Tracking topical authority progress and preventing content cannibalization
Leading indicators vs lagging indicators to watch
Topical authority usually shows up in the data before you “feel” it in revenue. Separate what moves early from what moves later.
Leading indicators (weeks): growing impressions across a wider set of related queries, more pages getting discovered and indexed quickly, stronger internal click paths (pillar to supporting pages), and fewer “wrong page ranking” cases. In the AI layer, watch visibility inside generative features. On June 3, 2026, Google introduced dedicated Search Console views for generative AI surfaces (including AI Overviews and AI Mode), which makes it easier to measure whether your cluster is being surfaced beyond classic blue links. Use the Search generative AI performance reports alongside your standard performance trends.
Lagging indicators (months): more stable top rankings for multiple intents, higher brand query volume, better assisted conversions, and earned links or citations that arrive after your cluster becomes a go-to reference.
Governance rules to keep clusters clean over time
Pick a single “source of truth” URL for each intent.
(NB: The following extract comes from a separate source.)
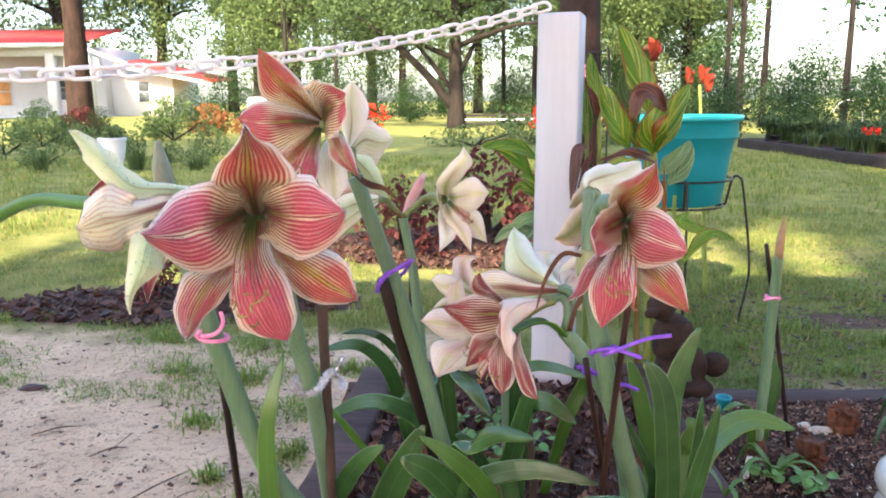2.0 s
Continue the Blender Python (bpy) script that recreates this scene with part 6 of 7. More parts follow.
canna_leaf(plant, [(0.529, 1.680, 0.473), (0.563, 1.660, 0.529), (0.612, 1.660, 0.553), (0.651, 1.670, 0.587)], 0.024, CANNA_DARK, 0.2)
canna_leaf(plant, [(0.567, 1.600, 0.533), (0.586, 1.580, 0.526), (0.612, 1.580, 0.507), (0.640, 1.590, 0.478)], 0.014, ORANGELEAFY, 0.3)
canna_leaf(plant, [(0.559, 1.600, 0.528), (0.545, 1.580, 0.511), (0.544, 1.580, 0.467), (0.548, 1.600, 0.398)], 0.014, ORANGELEAFY, 0.2)
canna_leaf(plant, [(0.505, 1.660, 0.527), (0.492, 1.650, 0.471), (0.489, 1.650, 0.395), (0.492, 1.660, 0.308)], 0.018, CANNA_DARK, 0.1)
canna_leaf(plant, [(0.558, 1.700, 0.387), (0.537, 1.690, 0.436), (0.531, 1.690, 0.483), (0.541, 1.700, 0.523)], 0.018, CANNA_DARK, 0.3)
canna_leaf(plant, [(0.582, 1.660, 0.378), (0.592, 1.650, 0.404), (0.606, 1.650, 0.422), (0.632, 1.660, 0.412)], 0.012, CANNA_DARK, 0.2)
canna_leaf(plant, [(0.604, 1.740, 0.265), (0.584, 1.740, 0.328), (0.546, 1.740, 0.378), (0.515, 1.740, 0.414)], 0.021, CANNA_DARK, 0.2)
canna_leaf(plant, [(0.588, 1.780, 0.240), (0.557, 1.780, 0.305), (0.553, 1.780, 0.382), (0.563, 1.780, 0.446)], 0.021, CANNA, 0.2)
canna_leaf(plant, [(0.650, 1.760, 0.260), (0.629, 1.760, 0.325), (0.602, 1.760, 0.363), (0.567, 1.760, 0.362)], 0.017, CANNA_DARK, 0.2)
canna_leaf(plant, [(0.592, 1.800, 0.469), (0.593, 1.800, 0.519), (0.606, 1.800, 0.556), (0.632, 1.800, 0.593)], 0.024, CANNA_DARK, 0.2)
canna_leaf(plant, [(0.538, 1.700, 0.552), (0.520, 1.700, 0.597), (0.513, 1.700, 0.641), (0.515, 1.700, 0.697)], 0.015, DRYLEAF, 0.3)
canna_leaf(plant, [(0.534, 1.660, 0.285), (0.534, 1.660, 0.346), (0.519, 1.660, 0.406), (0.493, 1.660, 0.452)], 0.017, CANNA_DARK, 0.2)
plant = canna_plant([((0.690, 1.710, 0.000), (0.655, 1.740, 0.713)), ((0.697, 1.690, 0.000), (0.648, 1.640, 0.621)), ((0.651, 1.730, 0.000), (0.613, 1.700, 0.646)), ((0.661, 1.670, 0.000), (0.621, 1.620, 0.618))], "tall canna with striped leaves and a wine-red young leaf", [])
canna_leaf(plant, [(0.655, 1.740, 0.713), (0.640, 1.740, 0.774), (0.618, 1.750, 0.837), (0.584, 1.770, 0.925)], 0.039, CANNA, 0.1)
canna_leaf(plant, [(0.657, 1.580, 0.710), (0.617, 1.550, 0.750), (0.579, 1.530, 0.754), (0.563, 1.530, 0.697)], 0.027, CANNA_RED, 0.2)
canna_leaf(plant, [(0.676, 1.720, 0.616), (0.692, 1.710, 0.667), (0.716, 1.710, 0.726), (0.748, 1.720, 0.780)], 0.033, CANNA, -0.2)
canna_leaf(plant, [(0.646, 1.640, 0.619), (0.627, 1.600, 0.656), (0.628, 1.580, 0.693), (0.650, 1.580, 0.736)], 0.039, CANNA, 0.1)
canna_leaf(plant, [(0.627, 1.580, 0.644), (0.622, 1.555, 0.678), (0.632, 1.550, 0.696), (0.649, 1.550, 0.710)], 0.010, ORANGELEAFY, 0.2)
canna_leaf(plant, [(0.761, 1.900, 0.513), (0.779, 1.880, 0.548), (0.795, 1.870, 0.588), (0.808, 1.880, 0.634)], 0.031, CANNA_LIGHT, 0.2)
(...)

Assign a cluster owner. Maintain a simple decision rule: if a new draft overlaps an existing page’s intent, you update or expand the existing page instead of publishing a near-duplicate.
Run a quarterly cluster review: merge thin pages, redirect outdated URLs, and refresh the pillar’s internal links so it always points to the best supporting content.
Common content planning mistakes to avoid
The most common cannibalization pattern is publishing multiple posts that answer the same question with slightly different titles. Another is letting the pillar turn into a dumping ground that competes with its own supporting pages.
Also avoid “AI-first” rewrites that remove specificity. If your updates make content more generic, you may gain length but lose usefulness. Authority grows fastest when each page adds distinct value: clearer definitions, better examples, tighter scoping, and timely updates.